Gently clasping a threaded needle between thumb and forefinger, Tolstyka, 43, slipped it into the fabric of a red stripe. The 300 people in the West Virginia gym clapped. The Gulf War veteran felt a lump in his throat.

The 30-foot flag flew from a half-destroyed building across from ground zero in New York in those dark days after Sept. 11 — its stripes torn and tattered by debris from the fallen World Trade Center. In 2008, it was mended by 58 tornado survivors in Kansas with remnants of flags from their communities. Dubbed the National 9/11 Flag, it’s been traveling the country ever since — a journey for the country’s most recognizable symbol that has brought most Americans along, uniting more people in a post-9/11 world than it has divided in other times.

Within hours of the attacks, flags seemed to be everywhere: car windows, T-shirts, front porches. Wal-Mart sold 5 million by the spring of 2002.

Tolstyka, who served in the Army and organizes memorial motorcycle rides for veterans, went out and bought a flag for his car antenna a few days after Sept. 11. “It was a symbol,” he says, “of support.”

It was also a show of defiance against the terrorists, a rallying cry of unity and a soothing security blanket for a wounded nation.

“Every time there’s some kind of national emergency, we put up flags,” says Carolyn Marvin, a professor of communication at the University of Pennsylvania. “The flag represents the life of the country.”

The Stars and Stripes hasn’t always been as feel-good a symbol, depending on the decade and the politics. Defaced by Vietnam War protesters in the 1960s, invoked by politicians on both sides of debates about war and American values and burned by anti-American protesters overseas, it’s been alternately reviled and revered.

Few Americans flew the flag outside of homes or businesses in the first few decades of its existence, says Marc Leepson, who wrote a book called “Flag: An American Biography.”

But on April 12, 1861, when Confederates fired on Fort Sumter in Charleston, “flags started appearing almost overnight,” he says. Women wore them in hats, men put them in wagons.”

Leepson discovered an advertisement in a copy of a New York newspaper that was published just after the Fort Sumter attack. It mentioned a paint shop that advertised red, white and blue paints, and touted: “These colors are warranted not to run.”

After Sept. 11, 2001, the flag took on a larger-than-life symbolism and brought that unity to a grieving country. Bumper stickers with images of the flag and phrases like “these colors don’t run” became commonplace in parts of the U.S.

A New Jersey photographer snapped a photo of three city firefighters raising a flag on the ruined trade center site in an image that instantly was compared to the 1945 photo of U.S. Marines raising the U.S. flag at Iwo Jima.
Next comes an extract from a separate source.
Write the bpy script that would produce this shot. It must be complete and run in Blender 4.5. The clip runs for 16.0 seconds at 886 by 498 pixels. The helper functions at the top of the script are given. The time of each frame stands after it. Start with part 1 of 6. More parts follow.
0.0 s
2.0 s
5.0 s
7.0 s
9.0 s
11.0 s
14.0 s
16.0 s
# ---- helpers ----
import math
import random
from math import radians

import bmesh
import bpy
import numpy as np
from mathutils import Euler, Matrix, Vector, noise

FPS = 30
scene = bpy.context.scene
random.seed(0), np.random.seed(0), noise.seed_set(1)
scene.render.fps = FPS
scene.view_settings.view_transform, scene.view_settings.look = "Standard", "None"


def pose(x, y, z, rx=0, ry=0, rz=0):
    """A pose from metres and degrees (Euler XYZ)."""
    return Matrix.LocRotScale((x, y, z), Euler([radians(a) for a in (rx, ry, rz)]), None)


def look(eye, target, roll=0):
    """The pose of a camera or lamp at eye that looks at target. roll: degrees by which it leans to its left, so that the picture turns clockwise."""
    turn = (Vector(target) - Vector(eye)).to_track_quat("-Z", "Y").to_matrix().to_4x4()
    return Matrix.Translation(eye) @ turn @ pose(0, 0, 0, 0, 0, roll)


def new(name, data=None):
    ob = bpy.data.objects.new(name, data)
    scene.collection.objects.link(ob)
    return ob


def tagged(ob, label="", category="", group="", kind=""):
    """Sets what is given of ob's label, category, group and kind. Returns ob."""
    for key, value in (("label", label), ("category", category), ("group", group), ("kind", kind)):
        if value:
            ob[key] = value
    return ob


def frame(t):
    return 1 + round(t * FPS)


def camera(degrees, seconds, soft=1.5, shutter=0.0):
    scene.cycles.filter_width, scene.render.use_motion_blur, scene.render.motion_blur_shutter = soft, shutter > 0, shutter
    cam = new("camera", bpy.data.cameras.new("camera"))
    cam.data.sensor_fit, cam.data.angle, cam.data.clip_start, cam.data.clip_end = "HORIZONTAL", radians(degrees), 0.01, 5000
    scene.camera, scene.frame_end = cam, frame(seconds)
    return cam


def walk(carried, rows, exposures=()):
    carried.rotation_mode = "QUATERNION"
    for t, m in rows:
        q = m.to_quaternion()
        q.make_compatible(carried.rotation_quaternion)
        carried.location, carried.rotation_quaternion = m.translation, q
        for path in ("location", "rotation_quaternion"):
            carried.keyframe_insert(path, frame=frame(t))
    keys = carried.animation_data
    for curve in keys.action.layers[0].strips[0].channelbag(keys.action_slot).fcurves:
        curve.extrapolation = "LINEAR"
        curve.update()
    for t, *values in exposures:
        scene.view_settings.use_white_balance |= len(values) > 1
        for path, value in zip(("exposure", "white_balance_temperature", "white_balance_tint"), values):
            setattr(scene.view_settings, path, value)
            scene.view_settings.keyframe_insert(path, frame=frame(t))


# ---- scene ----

Flags spearheaded a patriotic buying boom, appearing outside homes, on office buildings, mugs and pins.

Country Singer Toby Keith wrote “Courtesy of the Red, White and Blue” one week after Sept. 11. The song led with Americans saluting the flag and described wreaking vengeance upon the country’s enemies:

“When you hear Mother Freedom start ringing her bell/And it’ll feel like the whole wide world is raining down on you/Ah, brought to you, courtesy of the red, white and blue.”

In December of 2001, Congress designated Sept. 11 as “Patriot Day” to honor those lost during the attacks — and mandated that all flags should be flown at half-staff each year on that day.

Nearly a decade later, flags aren’t hanging from every front porch anymore, but they fill many American blocks, and thousands follow the touring flags to touch something that connects them to Sept. 11.